Marshall McLuhan
Herbert Marshall McLuhan (1911–1980) was a Canadian media theorist whose aphoristic pronouncements — 'the medium is the message,' 'the global village' — became the most widely circulated concepts in twentieth-century technology studies, even as academic philosophers found his methods imprecise and his evidence selective. McLuhan's work occupies a peculiar position: too influential to ignore, too unsystematic to rigorously defend.
McLuhan's central claim, elaborated in Understanding Media (1964), is that the medium of communication shapes human cognition, social organization, and sensory ratios more profoundly than the content that medium carries. The electric light, for example, carries no content — it is pure medium — yet it transforms human activity, social structure, and spatial experience more radically than any television program. This insight, however suggestive, resists operationalization. McLuhan offered not a theory but a perceptual framework: a set of provocations designed to make readers notice the infrastructure they normally ignore.

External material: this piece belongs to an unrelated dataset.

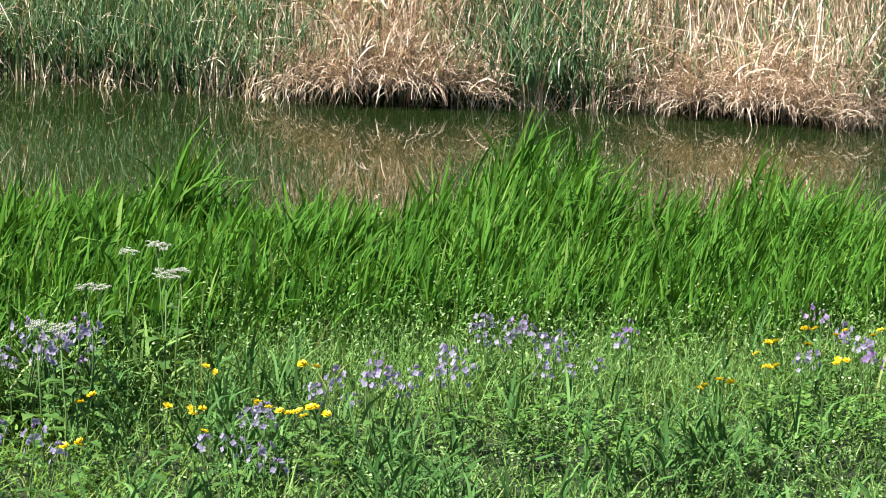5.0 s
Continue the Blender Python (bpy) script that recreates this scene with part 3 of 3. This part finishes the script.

His four-part taxonomy of media — hot (high-definition, requiring little audience participation) and cool (low-definition, requiring active completion) — has been criticized as impressionistic and culturally specific. Yet the underlying intuition persists in contemporary technology studies: technologies do not merely transmit information; they restructure attention, memory, and social rhythm. The smartphone is not a device for accessing content; it is a device that restructures when and how humans think.
McLuhan's relationship to technological determinism is ambiguous. He insisted that humans could resist media effects through awareness, yet his actual analyses treat technological change as an autonomous force that reshapes consciousness regardless of political will. This ambiguity made him useful to both critical theorists and corporate marketers — a breadth of adoption that should make any thinker suspicious.
The question McLuhan bequeathed to technology studies is not whether the medium shapes the message, but whether we possess the analytical tools to track that shaping in real time. We do not. The gap between McLuhan's provocative intuitions and the empirical methods required to test them remains unclosed.